Deliveries of gold, the top foreign currency earner, have been on the decline since reaching a record 33.2 tonnes 2018, mainly due to delays by FPR in paying miners.
The Bear Case
One factor would be a turn in the trend for the US Dollar and maybe we are seeing that as recently it has regained a little of its losses. But underneath that I think there is a bigger factor in that we have seen something of a shift in US interest-rates. I do not mean the official US Federal Reserve one which remains around 0.1% I mean this.
US 10Y yield is 17bp higher on the week ahead of the Dec jobs report, having done this:
Jan 7 +4.4bp
Jan 6 +8.1bp
Jan 5 +4.2bp ( @business)
The ten-year yield in the US is now 1.11% and whilst that is low in historical terms it is up quite a bit since the 0.5% or so of last March. Also it is taking place in spite of the fact that the US Federal Reserve is buying some US $120 billion of bonds of which 2/3rds are Treasuries each month.
From Gold’s point of view there is no some sort of cost of carry albeit not much as we find ourselves in a bit of a twilight zone. If you look at the inflation trend and expectations then bond yields should go higher, but the counterpoint is whether the US Federal Reserve would then increase its purchasing rate. Indeed it could implement a type of Yield Curve Control and we are at yields where some have expected this to be deployed.
As you can see from the points above the Gold price is at something of a nexus point and one road is rather familiar.
Hello darkness, my old friend
I’ve come to talk with you again ( Paul Simon)
On it we are back to the central banks being in control again as it would involve even larger purchases of US government debt by the US Federal Reserve.

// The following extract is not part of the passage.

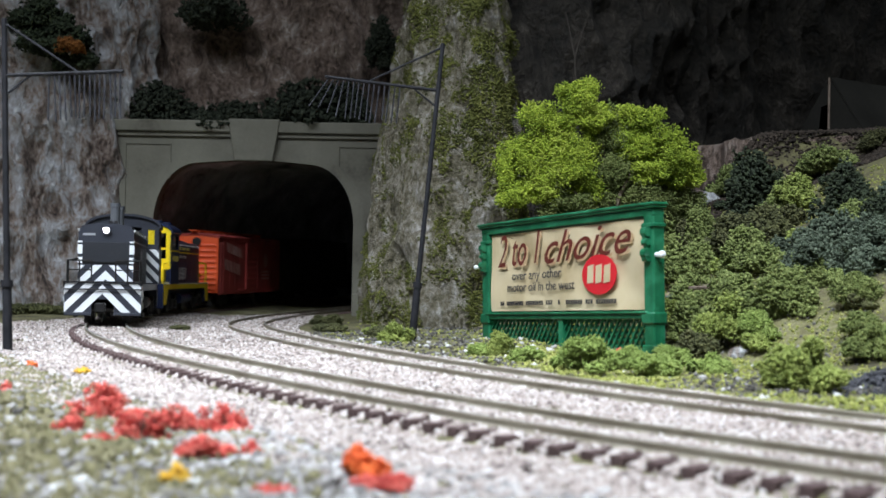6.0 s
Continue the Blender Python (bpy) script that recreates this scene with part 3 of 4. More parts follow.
    box(bm, X0 - 0.8, X0, -1.6, 1.6, 45.6, 47.0, 0.2)
    add("cab_lamp", bm, M_CREAM if not striped else M_UNDER, cab)
    # the cab's front wall beside and over the hood
    fh = [(-15.5, -12.4, 37.4, 44.6), (12.4, 15.5, 37.4, 44.6), (-9.0, -2.0, 44.2, 46.0), (2.0, 9.0, 44.2, 46.0)]
    bm = pierced(B(), "x", X1 - 0.9, X1, -W, W, 17.2, 46.2, fh)
    prism(bm, arc, "x", X1 - 0.9, X1)
    fw = add("front_wall", bm, body, cab)
    if striped:
        a = bands(X1, -W, -11.8, 17.8, 34.8, 6.0, 3.2, 1.0, 0.5)
        b = bands(X1, 11.8, W, 17.8, 34.8, 6.0, 3.2, -1.0, 0.5)
        add("front_stripes", a, M_WHITE, cab, "white diagonal stripes")
        add("front_stripes", b, M_WHITE, cab, "white diagonal stripes")
    # arched roof
    bm = B()
    top = [(math.cos(math.pi - i * math.pi / 12) * (W + 0.9), 46.2 + math.sin(i * math.pi / 12) ** 0.9 * 6.6) for i in range(13)]
    low = [(math.cos(math.pi - i * math.pi / 12) * (W + 0.1), 45.4 + math.sin(i * math.pi / 12) ** 0.9 * 6.2) for i in range(13)]
    prism(bm, top + low[::-1], "x", X0 - 0.8, X1 + 1.4)
    add("roof", bm, roof, cab)
    # underbody
    bm = B()
    box(bm, -17, 17, -11, 11, 4.6, 12, 1.6)
    add("fuel_tank", bm, body if not striped else M_UNDER)
    for s in (-1, 1):
        bm = B()
        rod(bm, (-15, s * 12.6, 8.4), (15, s * 12.6, 8.4), 2.9, 16)
        for x in (-9, 9):
            rod(bm, (x - 0.4, s * 12.6, 8.4), (x + 0.4, s * 12.6, 8.4), 3.1, 16)
        add("air_tank", bm, body if not striped else M_STEEL)
    # hood-end platform rails
    for s in (-1, 1):
        zt = 27 if striped else 30
        rods = [((x, s * 15, 9), (x, s * 15, zt)) for x in (68.6, 64.5)] + [((68.6, s * y, 17), (68.6, s * y, zt)) for y in (5, 10)]
        for a, b in rods:
            add("rail_post", rod(B(), a, b, 0.32, 6), trim if not striped else M_UNDER)
        bm = B()
        rod(bm, (68.6, s * 5, zt), (68.6, s * 15, zt), 0.32, 6)
        rod(bm, (68.6, s * 15, zt), (64.5, s * 15, zt), 0.32, 6)
        rod(bm, (64.5, s * 15, zt), (59.2, s * 11.5, zt + 1), 0.3, 6)
        add("handrail", bm, trim if not striped else M_UNDER)
        add("lower_rail", rod(B(), (68.6, s * 15, 23), (68.6, s * 5, 23), 0.25, 6), trim if not striped else M_UNDER)
    for u in (-38.5, 38.5):
        bogie(t, u, 28, 5.6)
    return t


black = switcher(M_LOCOBLACK, M_WHITE, M_LOCOBLACK, M_LOCOBLACK, "dark charcoal model diesel switcher with white warning stripes", False, True)
blue = switcher(M_LOCOBLUE, M_YELLOW, M_YELLOW, M_LOCOBLUE, "deep blue model diesel switcher with bright yellow cab end", True, False)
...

That would certainly be convenient considering the fiscal plans.
Biden has called the current USD 600 round of cash a “down payment,” and early last week he said USD 2,000 checks would go out “immediately” if his party took control of both houses of Congress. ( Financial Express).
So in a type of ultimate irony the US Federal Reserve now has its hand on the tiller of prospects for the Gold price and we are back to Friday’s theme of central banks being our new overlords.